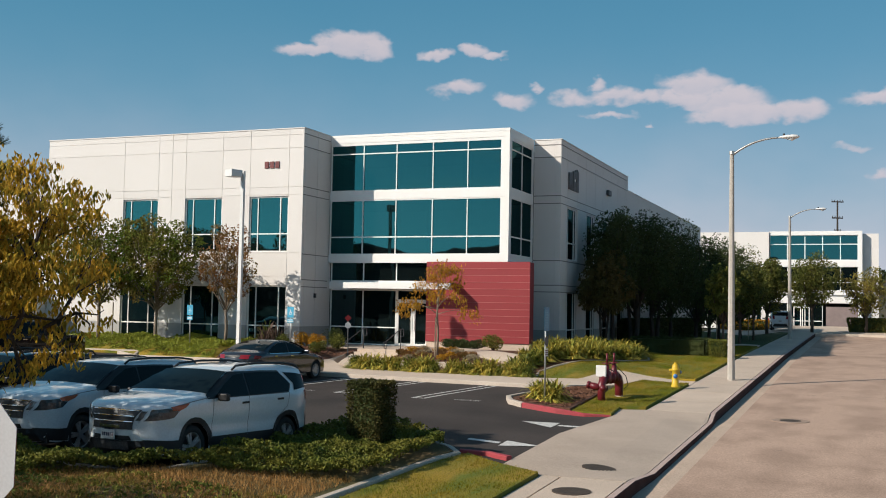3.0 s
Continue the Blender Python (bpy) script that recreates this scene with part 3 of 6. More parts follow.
# ---------------------------------------------------------------- entrance steps, walks and beds
sheet("front_walk", [(-26.2, 39.75), (-19.2, 39.15), (-15.0, 38.85), (-9.2, 38.35), (-6.55, 38.1), (-6.35, 38.75), (-5.25, 40.2), (-4.7, 43.2),
                     (-2.86, 42.85), (-2.86, 44.35), (-6.2, 44.7), (-6.85, 41.6), (-8.4, 41.0), (-12.1, 41.2), (-16.9, 41.9), (-18.2, 43.4),
                     (-18.2, 44.7), (-18.2, 44.55), (-18.55, 40.95), (-26.6, 40.85)], 0.14, CONCRETE, 0.3, 1.2, label="pale concrete walk from the car park to the street", category="walkway")
for v in bpy.data.objects["front_walk"].data.vertices:
    v.co.z -= 0.115 * ss(-6.4, -3.2, v.co.x)
kerb_run("kerb_lot", [(-37, 41.4), (-27.0, 41.5), (-26.25, 39.72), (-19.2, 39.09), (-15.0, 38.79), (-9.2, 38.29), (-6.6, 38.04)], 0.14, 0.145, 0.3, label="low concrete kerb along the parking bays")
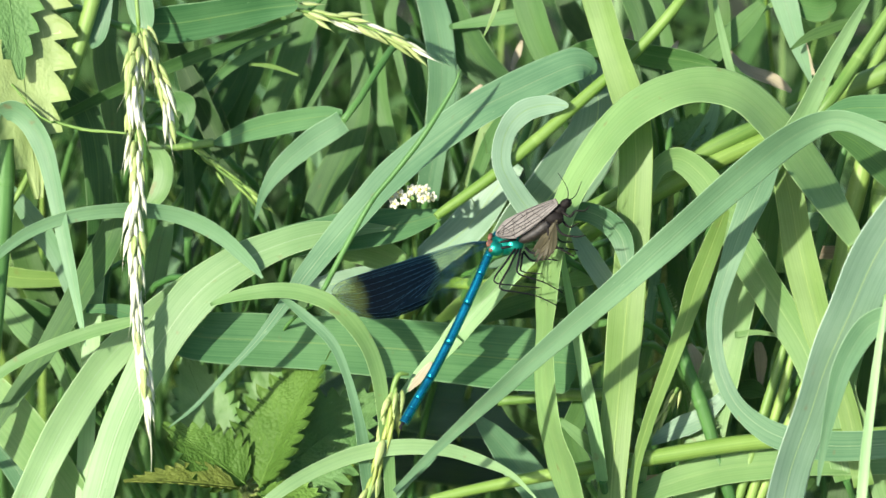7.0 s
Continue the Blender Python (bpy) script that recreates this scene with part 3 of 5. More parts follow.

++++++

What is required – Copy out all lines from the material above that contain the string "parts".

Exercise response –
Continue the Blender Python (bpy) script that recreates this scene with part 3 of 6. More parts follow.
Continue the Blender Python (bpy) script that recreates this scene with part 3 of 5. More parts follow.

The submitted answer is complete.